Why waste time screwing around with ad-hoc file reads, then?
I mean, what exactly are you buying by rolling your own?
What's special about SQLite is that it already solves most of the things you need for data persistence without adding the same kind of overhead or trade offs as Postgres or other persistence layers, and that it saves you from solving those problems yourself in your json text files...
Like by all means don't use SQLite in every project. I have projects where I just use files on the disk too. But it's kinda inane to pretend it's some kind of burdensome tool that adds so much overhead it's not worth it.
Battle-tested, extremely performant, easier to use than a homegrown alternative?
By all means, hack around and make your own pseudo-database file system. Sounds like a fun weekend project. It doesn't sound easier or better or less costly than using SQLite in a production app though.
What overhead?
SQLite is literally more performant than fread/fwrite.
“Virding's First Rule of Programming: Any sufficiently complicated concurrent program in another language contains an ad hoc informally-specified bug-ridden slow implementation of half of Erlang.”
Wait until you actually need it.
In this case, I feel like using the filesystem directly is the opposite: doing much more difficult programming and creating more complex code, in order to do less.
It depends on how you weigh the cost of the additional dependency that lets you write simpler code, of course, but I think in this case adding a SQLite dependency is a lower long-term maintenance burden than writing code to make atomic file writes.
The original post isn't about simplicity, though. It's about performance. They claim they achieved better performance by using the filesystem directly, which could (if they really need the extra performance) justify the extra challenge and code complexity.
Premature optimisation I believe that's called.
I've seen it play out many times in engineering over the years.
You are just mislabling good architecture as 'premature optimization'. So I will give you another platitude... "There is nothing so permanent as a temporary software solution"
SELECT \* from read_csv('example.csv');
Writing generally involves reading to an in-memory database, making whatever changes you want, then something like COPY new_table TO 'example.csv' (HEADER true, DELIMITER ',');you should be squashing bugs related to your business logic, not core data storage. Local data storage on your one horizontally-scaling box is a solved problem using SQLite. Not to mention atomic backups?
What is more likely, if you are making good decisions, is that you'll reach a point where the simple approach will fail to meet your needs. If you use the same attitude again and choose the simplest solution based on your _need_, you'll have concrete knowledge and constraints that you can redesign for.
e.g. worry about what makes your app unique.
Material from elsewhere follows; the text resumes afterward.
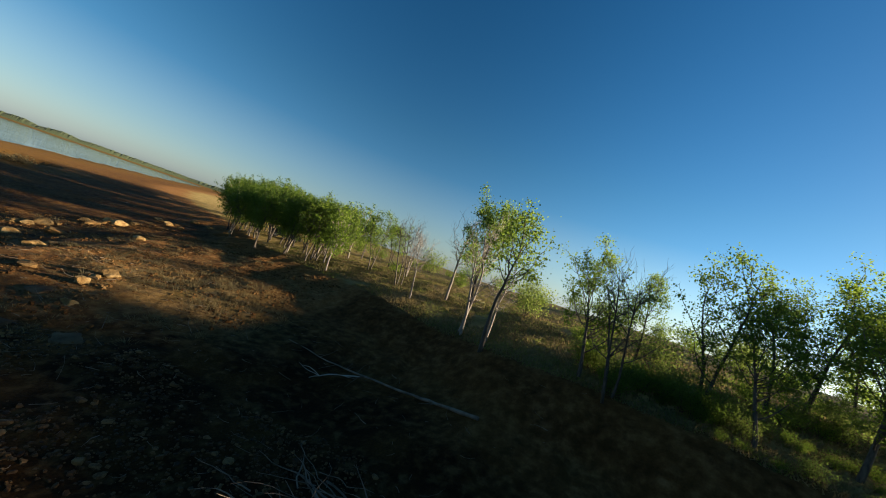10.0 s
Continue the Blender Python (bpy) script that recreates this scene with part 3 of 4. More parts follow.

Data storage is not what makes your app unique. Outsource thinking about that to SQLite
Surely it does? Otherwise you cannot trust the interface point with SQLite and you're no further ahead. SQLite being flawless doesn't mean much if you screw things up before getting to it.
Regardless of whether most apps have enough requests per second to "need" a database for performance reasons, these are extremely important topics for any app used by a real business.